Property Distribution

Plot the raw disribution of a calculator.

Plotter.plot_property_distribution(frames = frames, 
                                  property_name = 'forces', 
                                  calculators = [vasp_calc, nequip_calc, chgnet_calc], per_atom=True, 
                                  legend_location='upper right')

Modifying plots

Every plot returns a matplotlib figure object, which can be further customized or saved. For example:

import matplotlib.pyplot as plt
from matplotlib.colors import Normalize
from scipy.stats import gaussian_kde

# Create the scatter plot
fig,ax = Plotter.plot_scatter(frames, 'forces', vasp_calc,  nequip_calc , per_atom=True)

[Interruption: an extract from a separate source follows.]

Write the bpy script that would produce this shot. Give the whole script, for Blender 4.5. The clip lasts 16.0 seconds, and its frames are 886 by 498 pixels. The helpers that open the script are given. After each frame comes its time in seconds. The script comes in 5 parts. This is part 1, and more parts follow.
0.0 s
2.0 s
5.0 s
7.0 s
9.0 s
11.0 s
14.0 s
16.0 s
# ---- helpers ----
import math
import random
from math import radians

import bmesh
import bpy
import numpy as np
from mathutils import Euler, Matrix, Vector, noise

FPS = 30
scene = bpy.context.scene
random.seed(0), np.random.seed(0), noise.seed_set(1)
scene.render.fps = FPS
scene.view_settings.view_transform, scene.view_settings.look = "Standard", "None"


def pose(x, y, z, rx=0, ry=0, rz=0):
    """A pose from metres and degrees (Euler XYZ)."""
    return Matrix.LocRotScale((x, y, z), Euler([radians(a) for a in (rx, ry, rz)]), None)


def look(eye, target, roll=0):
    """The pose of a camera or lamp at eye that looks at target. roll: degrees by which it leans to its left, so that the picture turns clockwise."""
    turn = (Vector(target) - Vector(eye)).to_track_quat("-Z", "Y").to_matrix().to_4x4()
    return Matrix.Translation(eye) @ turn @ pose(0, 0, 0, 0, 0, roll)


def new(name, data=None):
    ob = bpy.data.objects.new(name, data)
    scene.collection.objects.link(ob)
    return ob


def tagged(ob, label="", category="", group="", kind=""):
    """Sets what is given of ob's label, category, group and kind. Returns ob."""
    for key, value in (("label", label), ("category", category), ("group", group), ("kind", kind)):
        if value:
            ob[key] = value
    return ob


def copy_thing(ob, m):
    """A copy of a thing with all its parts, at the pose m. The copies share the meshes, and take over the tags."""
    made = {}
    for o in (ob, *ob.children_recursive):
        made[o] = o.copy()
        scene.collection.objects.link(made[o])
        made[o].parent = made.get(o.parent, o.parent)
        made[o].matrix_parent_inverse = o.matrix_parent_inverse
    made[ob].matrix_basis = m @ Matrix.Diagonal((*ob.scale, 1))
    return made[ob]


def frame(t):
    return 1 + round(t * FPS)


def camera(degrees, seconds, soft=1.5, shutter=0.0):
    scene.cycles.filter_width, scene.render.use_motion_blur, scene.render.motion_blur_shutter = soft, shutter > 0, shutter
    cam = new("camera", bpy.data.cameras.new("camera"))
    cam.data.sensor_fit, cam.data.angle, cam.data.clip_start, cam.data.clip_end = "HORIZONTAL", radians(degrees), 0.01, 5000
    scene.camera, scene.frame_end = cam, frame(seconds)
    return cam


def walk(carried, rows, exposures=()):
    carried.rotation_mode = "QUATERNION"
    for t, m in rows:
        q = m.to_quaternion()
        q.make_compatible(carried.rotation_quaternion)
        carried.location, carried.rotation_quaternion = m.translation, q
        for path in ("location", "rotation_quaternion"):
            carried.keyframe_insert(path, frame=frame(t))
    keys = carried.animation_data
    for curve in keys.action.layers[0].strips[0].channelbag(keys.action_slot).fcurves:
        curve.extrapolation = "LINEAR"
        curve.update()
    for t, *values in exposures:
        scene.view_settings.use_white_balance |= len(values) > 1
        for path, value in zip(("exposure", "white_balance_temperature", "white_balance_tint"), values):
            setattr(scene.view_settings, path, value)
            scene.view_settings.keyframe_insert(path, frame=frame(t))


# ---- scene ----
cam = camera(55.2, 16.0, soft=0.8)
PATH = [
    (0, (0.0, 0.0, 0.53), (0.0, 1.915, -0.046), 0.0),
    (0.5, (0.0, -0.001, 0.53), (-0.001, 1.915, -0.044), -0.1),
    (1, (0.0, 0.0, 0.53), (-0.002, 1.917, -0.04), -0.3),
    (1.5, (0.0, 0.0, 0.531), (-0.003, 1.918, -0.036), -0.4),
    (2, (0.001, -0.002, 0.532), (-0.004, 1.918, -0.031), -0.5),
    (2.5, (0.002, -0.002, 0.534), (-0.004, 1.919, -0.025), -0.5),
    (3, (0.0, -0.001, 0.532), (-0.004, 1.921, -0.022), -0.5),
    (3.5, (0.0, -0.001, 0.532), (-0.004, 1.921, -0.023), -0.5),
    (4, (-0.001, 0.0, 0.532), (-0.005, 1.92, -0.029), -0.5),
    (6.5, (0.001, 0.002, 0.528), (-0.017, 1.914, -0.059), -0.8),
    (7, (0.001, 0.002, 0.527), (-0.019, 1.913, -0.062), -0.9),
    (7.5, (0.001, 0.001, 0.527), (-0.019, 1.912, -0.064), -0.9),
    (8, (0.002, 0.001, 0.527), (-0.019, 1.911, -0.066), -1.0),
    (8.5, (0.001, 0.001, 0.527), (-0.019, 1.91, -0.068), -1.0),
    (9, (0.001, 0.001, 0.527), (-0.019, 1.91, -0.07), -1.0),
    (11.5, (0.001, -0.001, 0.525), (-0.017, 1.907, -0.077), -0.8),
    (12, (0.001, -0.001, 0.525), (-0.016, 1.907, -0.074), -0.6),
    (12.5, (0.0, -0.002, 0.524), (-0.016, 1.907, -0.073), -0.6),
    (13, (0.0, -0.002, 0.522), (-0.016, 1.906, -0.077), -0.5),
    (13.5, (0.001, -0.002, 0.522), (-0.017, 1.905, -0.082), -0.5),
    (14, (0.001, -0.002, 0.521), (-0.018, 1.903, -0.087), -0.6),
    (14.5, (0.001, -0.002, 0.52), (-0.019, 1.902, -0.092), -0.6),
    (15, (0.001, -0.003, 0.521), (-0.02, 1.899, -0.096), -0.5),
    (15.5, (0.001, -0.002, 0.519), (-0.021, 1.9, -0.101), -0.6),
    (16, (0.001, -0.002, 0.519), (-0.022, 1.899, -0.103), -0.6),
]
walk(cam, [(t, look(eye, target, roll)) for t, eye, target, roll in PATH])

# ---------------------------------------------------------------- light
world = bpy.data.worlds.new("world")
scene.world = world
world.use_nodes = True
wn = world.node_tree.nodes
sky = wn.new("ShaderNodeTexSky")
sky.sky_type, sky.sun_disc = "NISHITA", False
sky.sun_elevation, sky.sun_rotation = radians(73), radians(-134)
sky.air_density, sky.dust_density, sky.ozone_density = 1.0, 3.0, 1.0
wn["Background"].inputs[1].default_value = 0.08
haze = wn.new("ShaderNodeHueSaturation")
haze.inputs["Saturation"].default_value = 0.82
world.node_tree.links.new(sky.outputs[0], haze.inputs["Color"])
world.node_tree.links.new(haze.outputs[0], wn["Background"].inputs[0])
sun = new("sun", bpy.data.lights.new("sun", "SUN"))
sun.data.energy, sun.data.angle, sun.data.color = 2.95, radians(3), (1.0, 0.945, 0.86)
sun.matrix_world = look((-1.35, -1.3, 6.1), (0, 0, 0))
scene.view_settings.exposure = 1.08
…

# Get the scatter plot from the axis
scatter = ax.collections[0]  

# Extract the data from the scatter plot
offsets = scatter.get_offsets()
x, y = offsets[:, 0], offsets[:, 1]

# Calculate the point density
xy = np.vstack([x, y])
z = gaussian_kde(xy)(xy)

# Normalize the density values for coloring
norm = Normalize(vmin=z.min(), vmax=z.max())

# Update the scatter plot with the new colors
scatter.set_array(z)
scatter.set_cmap('viridis')  # Choose a colormap
scatter.set_norm(norm)

# Add a colorbar to the plot
plt.colorbar(scatter, ax=ax, label='Density')

# Display the modified plot
# make the fig high res 
fig.set_dpi(300)
fig

Testing

The project includes a CI pipeline that runs tests on every push. Tests are written using the unittest module. To run the tests, navigate to the root directory and execute:

python -m unittest discover

Contributing

Contributions are welcome! Please open an issue to discuss any major changes. Ensure that tests are updated as appropriate.